[Collected data]
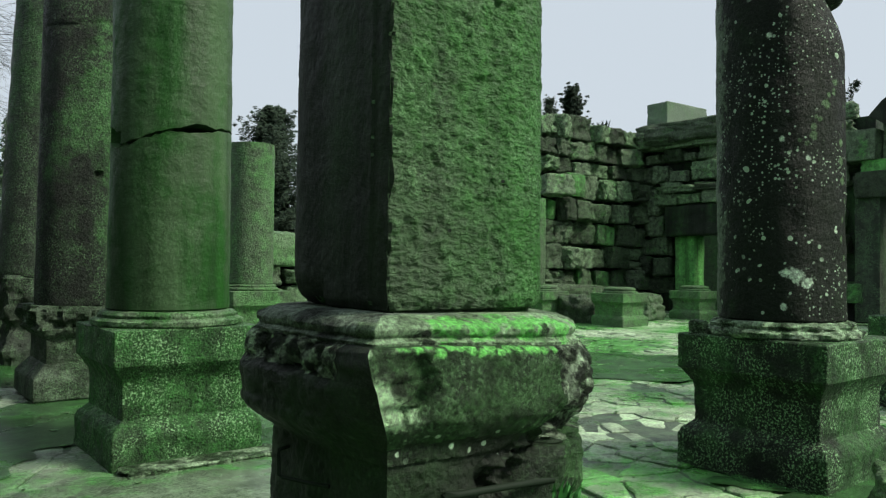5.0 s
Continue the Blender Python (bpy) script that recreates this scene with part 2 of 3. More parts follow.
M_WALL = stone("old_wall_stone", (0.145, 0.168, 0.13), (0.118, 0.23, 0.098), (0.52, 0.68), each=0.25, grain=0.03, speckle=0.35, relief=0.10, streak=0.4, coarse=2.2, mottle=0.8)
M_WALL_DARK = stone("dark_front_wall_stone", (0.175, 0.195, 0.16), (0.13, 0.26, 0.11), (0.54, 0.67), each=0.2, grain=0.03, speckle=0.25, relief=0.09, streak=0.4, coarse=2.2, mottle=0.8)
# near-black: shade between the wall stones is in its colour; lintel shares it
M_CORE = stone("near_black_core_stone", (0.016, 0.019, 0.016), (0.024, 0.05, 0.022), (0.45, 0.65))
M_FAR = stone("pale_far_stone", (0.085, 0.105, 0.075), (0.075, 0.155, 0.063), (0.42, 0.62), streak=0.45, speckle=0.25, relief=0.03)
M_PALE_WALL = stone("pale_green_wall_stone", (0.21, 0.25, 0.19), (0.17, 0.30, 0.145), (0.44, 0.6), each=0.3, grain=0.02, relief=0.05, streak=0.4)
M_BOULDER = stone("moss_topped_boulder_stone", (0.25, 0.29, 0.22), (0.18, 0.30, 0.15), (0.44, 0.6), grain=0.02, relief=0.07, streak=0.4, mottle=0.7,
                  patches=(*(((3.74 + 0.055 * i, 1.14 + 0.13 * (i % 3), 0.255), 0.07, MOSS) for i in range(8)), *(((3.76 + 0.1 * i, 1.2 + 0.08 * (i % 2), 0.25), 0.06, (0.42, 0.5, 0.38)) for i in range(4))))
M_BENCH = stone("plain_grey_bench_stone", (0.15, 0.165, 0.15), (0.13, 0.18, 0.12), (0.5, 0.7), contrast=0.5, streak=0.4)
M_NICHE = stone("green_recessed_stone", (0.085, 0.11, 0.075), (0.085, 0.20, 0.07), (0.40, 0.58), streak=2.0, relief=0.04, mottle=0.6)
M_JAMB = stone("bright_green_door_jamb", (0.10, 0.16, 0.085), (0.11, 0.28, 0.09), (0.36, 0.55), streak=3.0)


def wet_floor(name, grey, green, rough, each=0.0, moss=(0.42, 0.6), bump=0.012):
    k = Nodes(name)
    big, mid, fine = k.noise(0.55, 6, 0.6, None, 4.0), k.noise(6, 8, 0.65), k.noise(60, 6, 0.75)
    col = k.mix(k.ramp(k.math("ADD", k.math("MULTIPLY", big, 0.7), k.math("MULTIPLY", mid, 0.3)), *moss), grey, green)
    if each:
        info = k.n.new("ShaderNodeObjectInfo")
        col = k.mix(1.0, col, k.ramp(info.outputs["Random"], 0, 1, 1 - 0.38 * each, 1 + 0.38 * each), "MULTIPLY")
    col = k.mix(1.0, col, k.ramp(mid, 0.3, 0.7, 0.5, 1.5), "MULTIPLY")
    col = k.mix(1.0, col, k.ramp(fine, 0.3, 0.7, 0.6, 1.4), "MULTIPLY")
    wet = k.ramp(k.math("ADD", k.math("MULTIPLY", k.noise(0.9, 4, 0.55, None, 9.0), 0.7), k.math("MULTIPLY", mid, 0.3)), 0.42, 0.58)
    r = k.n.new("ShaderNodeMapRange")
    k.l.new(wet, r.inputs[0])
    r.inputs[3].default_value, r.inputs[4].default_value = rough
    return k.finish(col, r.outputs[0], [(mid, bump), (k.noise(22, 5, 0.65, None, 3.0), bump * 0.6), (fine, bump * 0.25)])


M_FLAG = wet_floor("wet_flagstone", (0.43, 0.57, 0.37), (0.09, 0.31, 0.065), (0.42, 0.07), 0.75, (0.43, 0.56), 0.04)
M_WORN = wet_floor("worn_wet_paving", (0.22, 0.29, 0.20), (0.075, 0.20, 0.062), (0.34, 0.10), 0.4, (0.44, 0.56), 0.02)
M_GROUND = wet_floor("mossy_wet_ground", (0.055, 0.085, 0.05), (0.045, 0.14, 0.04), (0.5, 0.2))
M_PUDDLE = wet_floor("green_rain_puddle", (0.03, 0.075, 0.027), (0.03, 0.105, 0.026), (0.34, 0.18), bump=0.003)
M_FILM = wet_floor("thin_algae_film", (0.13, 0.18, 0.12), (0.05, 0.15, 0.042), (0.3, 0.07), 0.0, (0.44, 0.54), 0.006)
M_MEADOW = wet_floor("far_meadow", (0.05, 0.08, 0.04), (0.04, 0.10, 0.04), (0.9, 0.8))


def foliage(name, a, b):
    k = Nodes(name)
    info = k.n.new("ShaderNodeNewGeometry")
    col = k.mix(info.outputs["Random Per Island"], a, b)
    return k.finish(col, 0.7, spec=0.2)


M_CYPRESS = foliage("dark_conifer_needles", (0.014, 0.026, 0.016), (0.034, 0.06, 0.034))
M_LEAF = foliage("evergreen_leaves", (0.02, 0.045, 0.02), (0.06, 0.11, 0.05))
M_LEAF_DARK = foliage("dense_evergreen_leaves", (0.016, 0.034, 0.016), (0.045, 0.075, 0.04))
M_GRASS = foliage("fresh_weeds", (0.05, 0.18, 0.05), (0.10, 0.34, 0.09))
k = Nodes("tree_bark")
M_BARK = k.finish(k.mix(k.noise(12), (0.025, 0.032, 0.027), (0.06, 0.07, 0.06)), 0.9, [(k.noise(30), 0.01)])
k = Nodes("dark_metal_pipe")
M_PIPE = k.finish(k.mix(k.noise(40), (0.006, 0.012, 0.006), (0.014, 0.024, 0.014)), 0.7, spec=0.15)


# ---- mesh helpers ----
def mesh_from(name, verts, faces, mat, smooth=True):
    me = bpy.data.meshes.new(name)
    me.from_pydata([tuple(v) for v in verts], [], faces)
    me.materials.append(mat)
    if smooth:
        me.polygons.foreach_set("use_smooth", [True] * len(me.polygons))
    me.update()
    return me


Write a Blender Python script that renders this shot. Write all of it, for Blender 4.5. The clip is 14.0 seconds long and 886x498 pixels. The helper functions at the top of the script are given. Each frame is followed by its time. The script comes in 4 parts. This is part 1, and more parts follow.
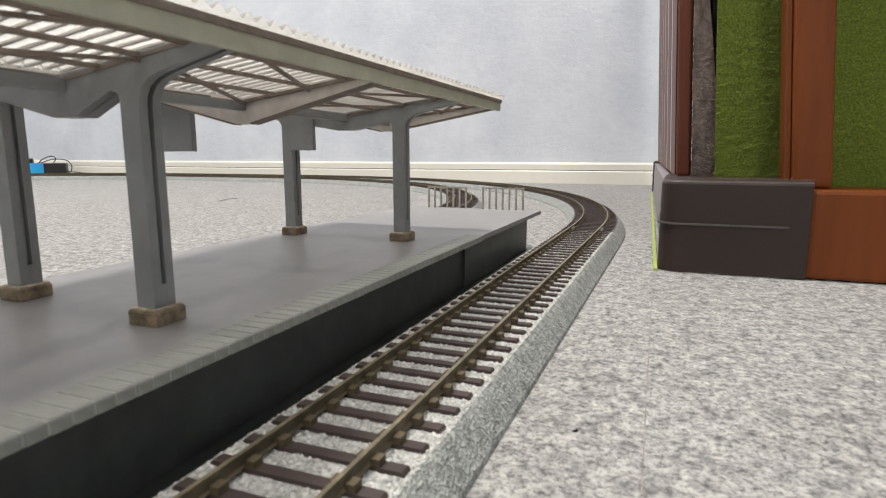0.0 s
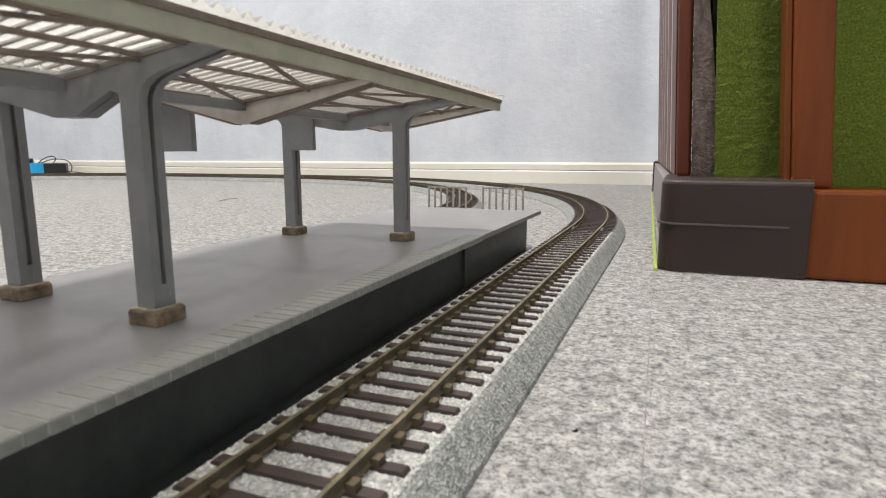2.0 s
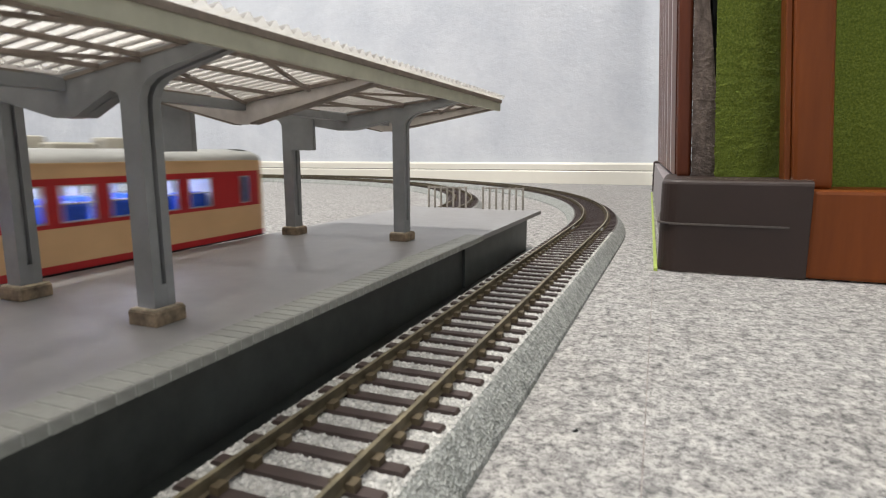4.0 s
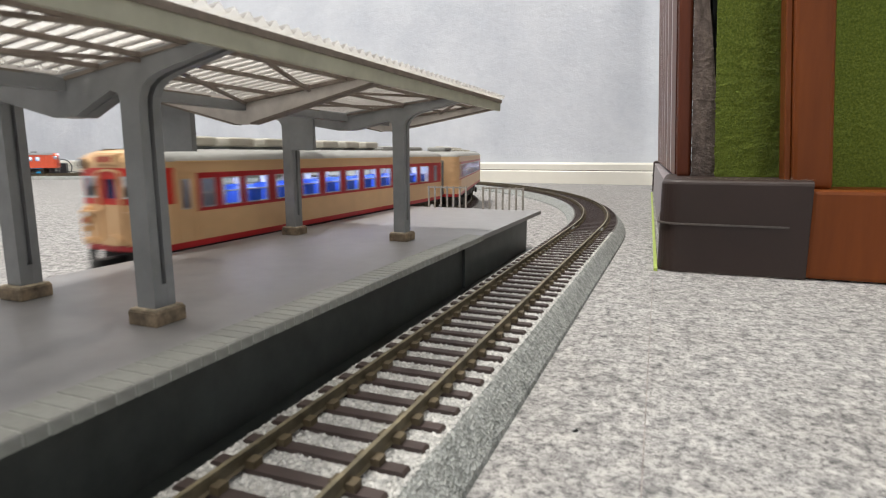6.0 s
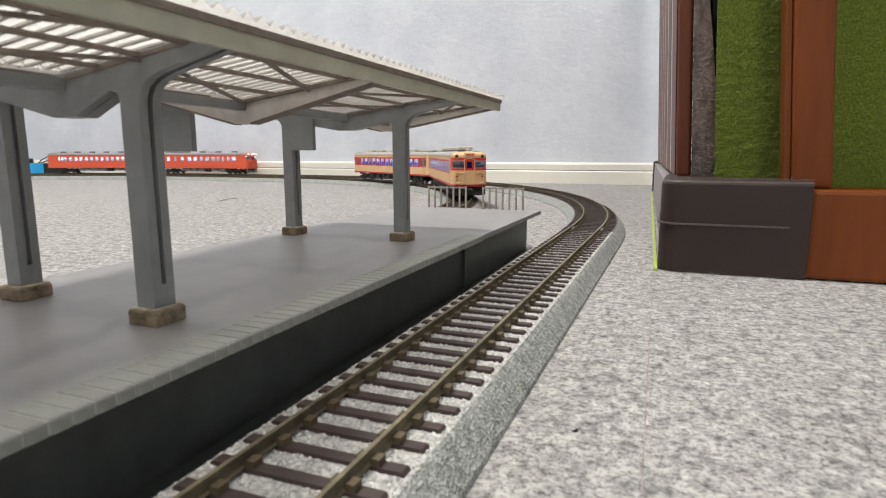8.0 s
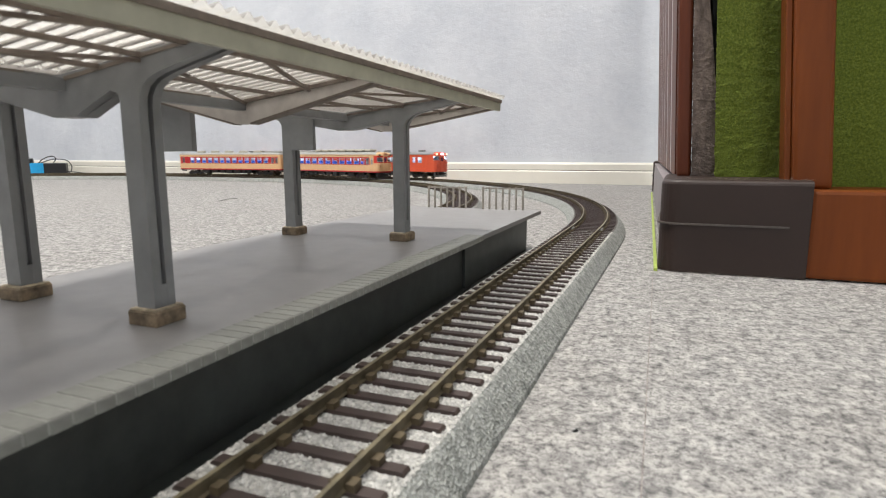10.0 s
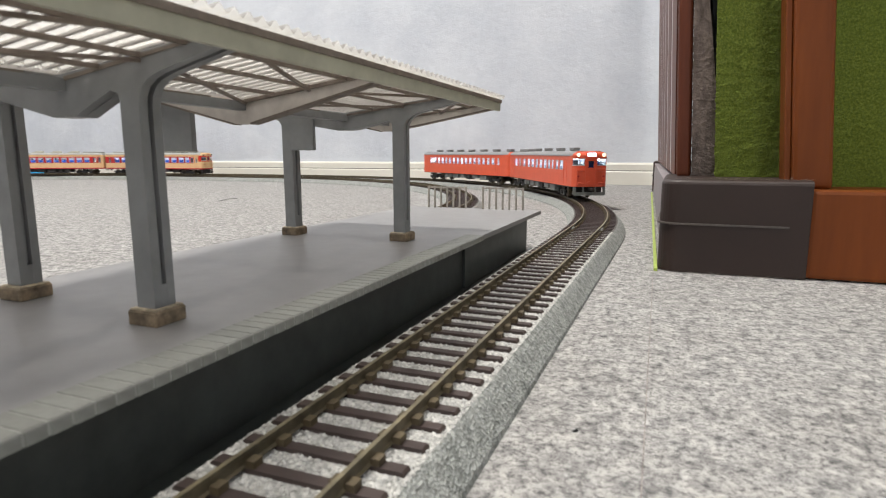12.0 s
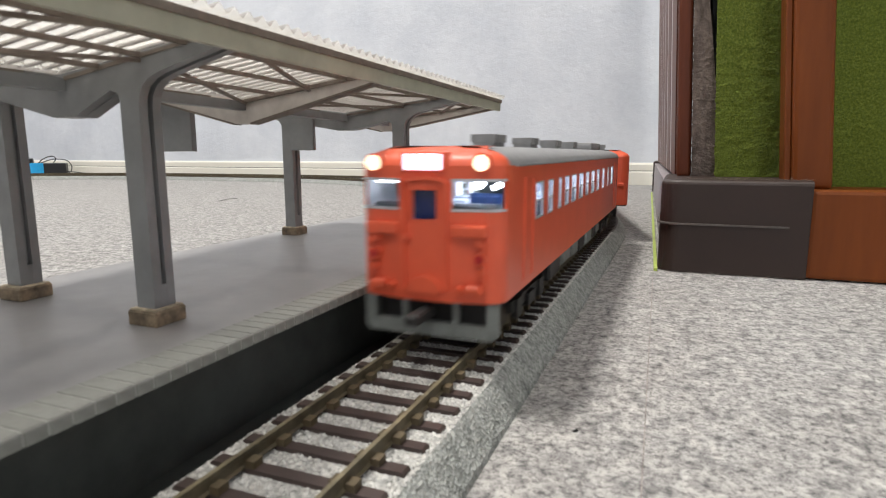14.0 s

*EXERCISE BRIEF*
Every line is to be duplicated exactly, though pictures stay out.

*COMPLETE ANSWER*
5.0 s
Continue the Blender Python (bpy) script that recreates this scene with part 2 of 3. More parts follow.
M_WALL = stone("old_wall_stone", (0.145, 0.168, 0.13), (0.118, 0.23, 0.098), (0.52, 0.68), each=0.25, grain=0.03, speckle=0.35, relief=0.10, streak=0.4, coarse=2.2, mottle=0.8)
M_WALL_DARK = stone("dark_front_wall_stone", (0.175, 0.195, 0.16), (0.13, 0.26, 0.11), (0.54, 0.67), each=0.2, grain=0.03, speckle=0.25, relief=0.09, streak=0.4, coarse=2.2, mottle=0.8)
# near-black: shade between the wall stones is in its colour; lintel shares it
M_CORE = stone("near_black_core_stone", (0.016, 0.019, 0.016), (0.024, 0.05, 0.022), (0.45, 0.65))
M_FAR = stone("pale_far_stone", (0.085, 0.105, 0.075), (0.075, 0.155, 0.063), (0.42, 0.62), streak=0.45, speckle=0.25, relief=0.03)
M_PALE_WALL = stone("pale_green_wall_stone", (0.21, 0.25, 0.19), (0.17, 0.30, 0.145), (0.44, 0.6), each=0.3, grain=0.02, relief=0.05, streak=0.4)
M_BOULDER = stone("moss_topped_boulder_stone", (0.25, 0.29, 0.22), (0.18, 0.30, 0.15), (0.44, 0.6), grain=0.02, relief=0.07, streak=0.4, mottle=0.7,
                  patches=(*(((3.74 + 0.055 * i, 1.14 + 0.13 * (i % 3), 0.255), 0.07, MOSS) for i in range(8)), *(((3.76 + 0.1 * i, 1.2 + 0.08 * (i % 2), 0.25), 0.06, (0.42, 0.5, 0.38)) for i in range(4))))
M_BENCH = stone("plain_grey_bench_stone", (0.15, 0.165, 0.15), (0.13, 0.18, 0.12), (0.5, 0.7), contrast=0.5, streak=0.4)
M_NICHE = stone("green_recessed_stone", (0.085, 0.11, 0.075), (0.085, 0.20, 0.07), (0.40, 0.58), streak=2.0, relief=0.04, mottle=0.6)
M_JAMB = stone("bright_green_door_jamb", (0.10, 0.16, 0.085), (0.11, 0.28, 0.09), (0.36, 0.55), streak=3.0)


def wet_floor(name, grey, green, rough, each=0.0, moss=(0.42, 0.6), bump=0.012):
    k = Nodes(name)
    big, mid, fine = k.noise(0.55, 6, 0.6, None, 4.0), k.noise(6, 8, 0.65), k.noise(60, 6, 0.75)
    col = k.mix(k.ramp(k.math("ADD", k.math("MULTIPLY", big, 0.7), k.math("MULTIPLY", mid, 0.3)), *moss), grey, green)
    if each:
        info = k.n.new("ShaderNodeObjectInfo")
        col = k.mix(1.0, col, k.ramp(info.outputs["Random"], 0, 1, 1 - 0.38 * each, 1 + 0.38 * each), "MULTIPLY")
    col = k.mix(1.0, col, k.ramp(mid, 0.3, 0.7, 0.5, 1.5), "MULTIPLY")
    col = k.mix(1.0, col, k.ramp(fine, 0.3, 0.7, 0.6, 1.4), "MULTIPLY")
    wet = k.ramp(k.math("ADD", k.math("MULTIPLY", k.noise(0.9, 4, 0.55, None, 9.0), 0.7), k.math("MULTIPLY", mid, 0.3)), 0.42, 0.58)
    r = k.n.new("ShaderNodeMapRange")
    k.l.new(wet, r.inputs[0])
    r.inputs[3].default_value, r.inputs[4].default_value = rough
    return k.finish(col, r.outputs[0], [(mid, bump), (k.noise(22, 5, 0.65, None, 3.0), bump * 0.6), (fine, bump * 0.25)])


M_FLAG = wet_floor("wet_flagstone", (0.43, 0.57, 0.37), (0.09, 0.31, 0.065), (0.42, 0.07), 0.75, (0.43, 0.56), 0.04)
M_WORN = wet_floor("worn_wet_paving", (0.22, 0.29, 0.20), (0.075, 0.20, 0.062), (0.34, 0.10), 0.4, (0.44, 0.56), 0.02)
M_GROUND = wet_floor("mossy_wet_ground", (0.055, 0.085, 0.05), (0.045, 0.14, 0.04), (0.5, 0.2))
M_PUDDLE = wet_floor("green_rain_puddle", (0.03, 0.075, 0.027), (0.03, 0.105, 0.026), (0.34, 0.18), bump=0.003)
M_FILM = wet_floor("thin_algae_film", (0.13, 0.18, 0.12), (0.05, 0.15, 0.042), (0.3, 0.07), 0.0, (0.44, 0.54), 0.006)
M_MEADOW = wet_floor("far_meadow", (0.05, 0.08, 0.04), (0.04, 0.10, 0.04), (0.9, 0.8))


def foliage(name, a, b):
    k = Nodes(name)
    info = k.n.new("ShaderNodeNewGeometry")
    col = k.mix(info.outputs["Random Per Island"], a, b)
    return k.finish(col, 0.7, spec=0.2)


M_CYPRESS = foliage("dark_conifer_needles", (0.014, 0.026, 0.016), (0.034, 0.06, 0.034))
M_LEAF = foliage("evergreen_leaves", (0.02, 0.045, 0.02), (0.06, 0.11, 0.05))
M_LEAF_DARK = foliage("dense_evergreen_leaves", (0.016, 0.034, 0.016), (0.045, 0.075, 0.04))
M_GRASS = foliage("fresh_weeds", (0.05, 0.18, 0.05), (0.10, 0.34, 0.09))
k = Nodes("tree_bark")
M_BARK = k.finish(k.mix(k.noise(12), (0.025, 0.032, 0.027), (0.06, 0.07, 0.06)), 0.9, [(k.noise(30), 0.01)])
k = Nodes("dark_metal_pipe")
M_PIPE = k.finish(k.mix(k.noise(40), (0.006, 0.012, 0.006), (0.014, 0.024, 0.014)), 0.7, spec=0.15)


# ---- mesh helpers ----
def mesh_from(name, verts, faces, mat, smooth=True):
    me = bpy.data.meshes.new(name)
    me.from_pydata([tuple(v) for v in verts], [], faces)
    me.materials.append(mat)
    if smooth:
        me.polygons.foreach_set("use_smooth", [True] * len(me.polygons))
    me.update()
    return me


Write a Blender Python script that renders this shot. Write all of it, for Blender 4.5. The clip is 14.0 seconds long and 886x498 pixels. The helper functions at the top of the script are given. Each frame is followed by its time. The script comes in 4 parts. This is part 1, and more parts follow.
0.0 s
2.0 s
4.0 s
6.0 s
8.0 s
10.0 s
12.0 s
14.0 s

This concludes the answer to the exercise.